Lots of lessons have been learned throughout the evolution of EDR. Those lessons are being carried forward in the world of XDR… So as the span of visibility and detection and response increases with XDR-type solutions, I think it should feel like a natural step for most organizations who either are evaluating EDR solutions or have already invested in EDR.

Dave Gruber, senior endpoint security analyst at ESG Global

How Tanium’s approach to endpoint security helps organizations stay ahead of evolving threats

Tanium revolutionized endpoint security by addressing critical visibility and centralized management gaps when we launched the industry’s first and only Converged Endpoint Management (XEM) platform. With XEM, our goal was to solve common endpoint security and management challenges caused by unreliable data, including how existing tools on the market aren’t built to share up-to-date information and how switching between tools to piece together attack behavior takes valuable time you don’t have to spare.

We understood that organizations need a central management console for collecting, analyzing, and more easily responding to all the available real-time threat information. They also need fast, effective ways to remediate attacks and accelerate responses, prevent data loss, and contain attacks to stop them from spreading.

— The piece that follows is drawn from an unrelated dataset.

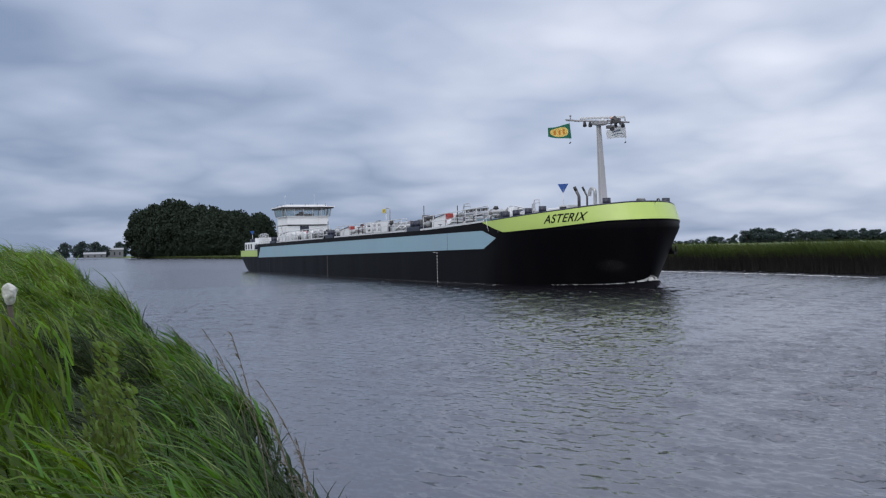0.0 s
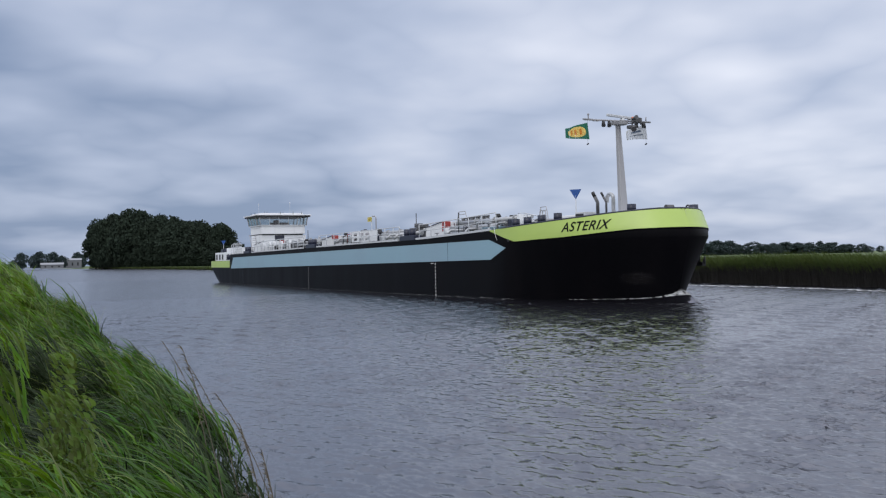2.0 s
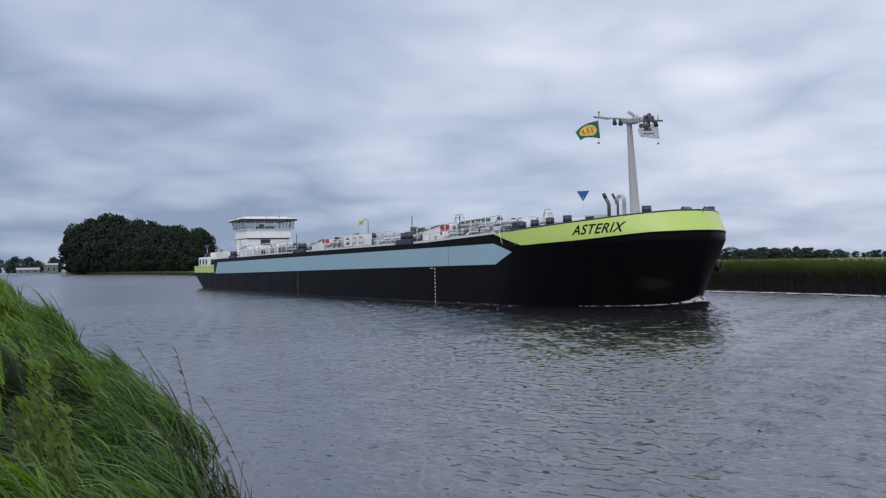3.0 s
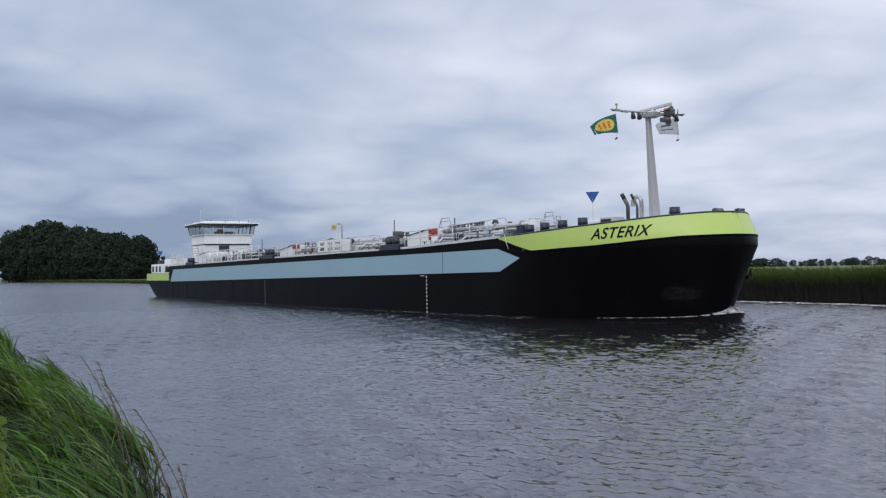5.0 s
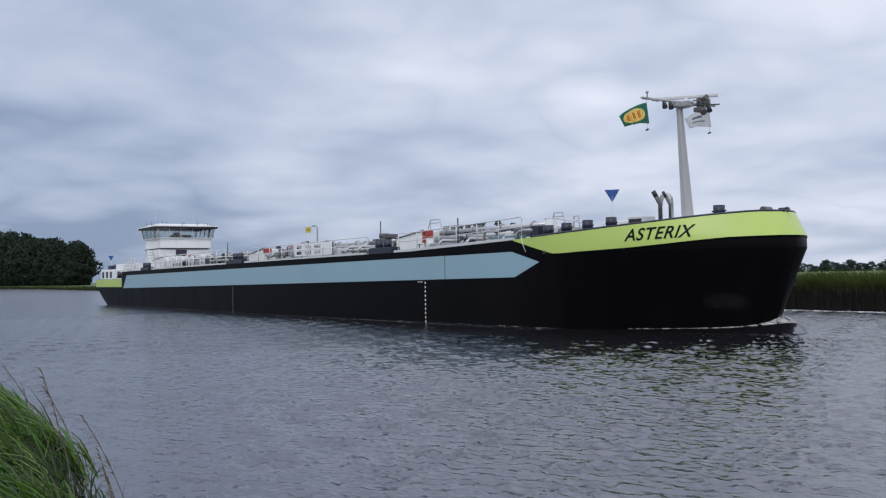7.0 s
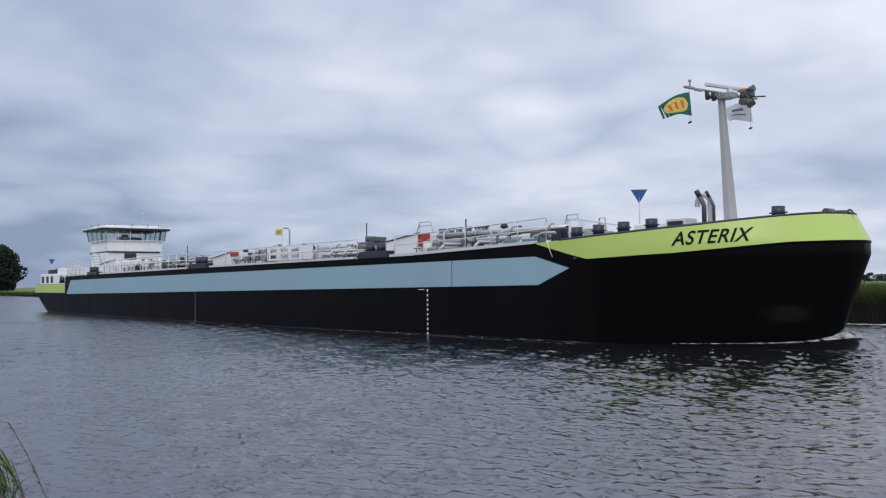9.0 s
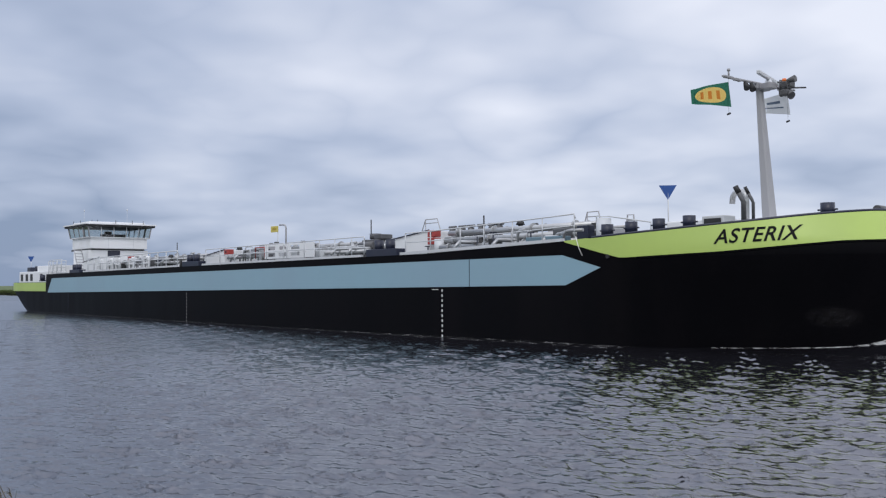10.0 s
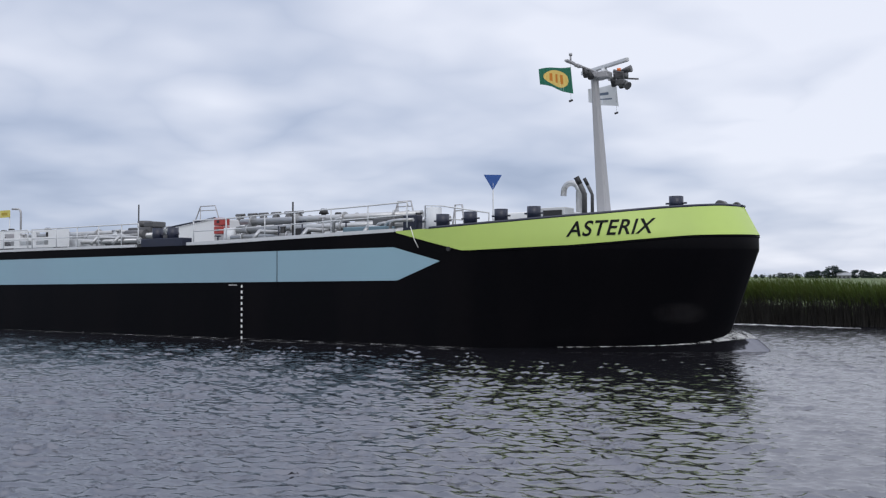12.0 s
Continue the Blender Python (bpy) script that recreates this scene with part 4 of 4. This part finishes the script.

We designed our XEM platform to provide real-time visibility and monitoring, automated responses, and improved risk management capabilities with consideration of an employee-focused perspective that organizations can use to provide the best possible security measures and user experience.

Tanium ups the game, really, for all these approaches. Tanium provides a level of real-time visibility that few could ever offer, the ability to real-time respond in ways that few organizations could. So that immediacy, the speed of access, and response, and investigation – think of it as an accelerant to all of the XDR solutions.

Dave Gruber, senior endpoint security analyst at ESG Global

But we aren’t done evolving how endpoint security works. Instead, we’re continuing to innovate, taking advantage of the latest capabilities of artificial intelligence and machine learning in cybersecurity to continuously improve our endpoint management and security offerings with autonomous endpoint management (AEM).

Autonomous endpoint management is an emerging category that uses AI to provide intelligent automation and decision-making capabilities to further expand endpoint monitoring, management, security, and threat remediation efforts.

[Read also: What is security automation?]

AEM at Tanium is powered by composite AI, which leverages multiple AI techniques to get better and faster at helping organizations protect their endpoint devices. Our goal for AEM is for it to learn about your environment across all your endpoints and continuously prioritize your organization’s unique security risks based on asset criticality, peer benchmarks, and tailored recommendations that give you insight into every endpoint, whether managed or unmanaged, with the complete, accurate, and real-time visibility capabilities Tanium is known to provide.

With AI-powered automation, AEM accelerates threat mitigation and frees teams from having to perform routine tasks so they can work on more strategic activities. Automation, however, should never make security teams feel like they aren’t in control. Our vision for AEM lets you decide what level of autonomy and oversight makes sense for your organization. Then, it applies that level of automation to your greatest advantage.

Using AEM, security teams get the power of centralized data, extensive endpoint coverage, and smart insights to defend against even the most subtle and elusive of today’s cyber threats.

Our model for AEM eliminates the information gaps that have constrained earlier generations of endpoint security products to empower businesses of all sizes and government organizations to investigate incidents and automate responses with complete, high-fidelity data in real time.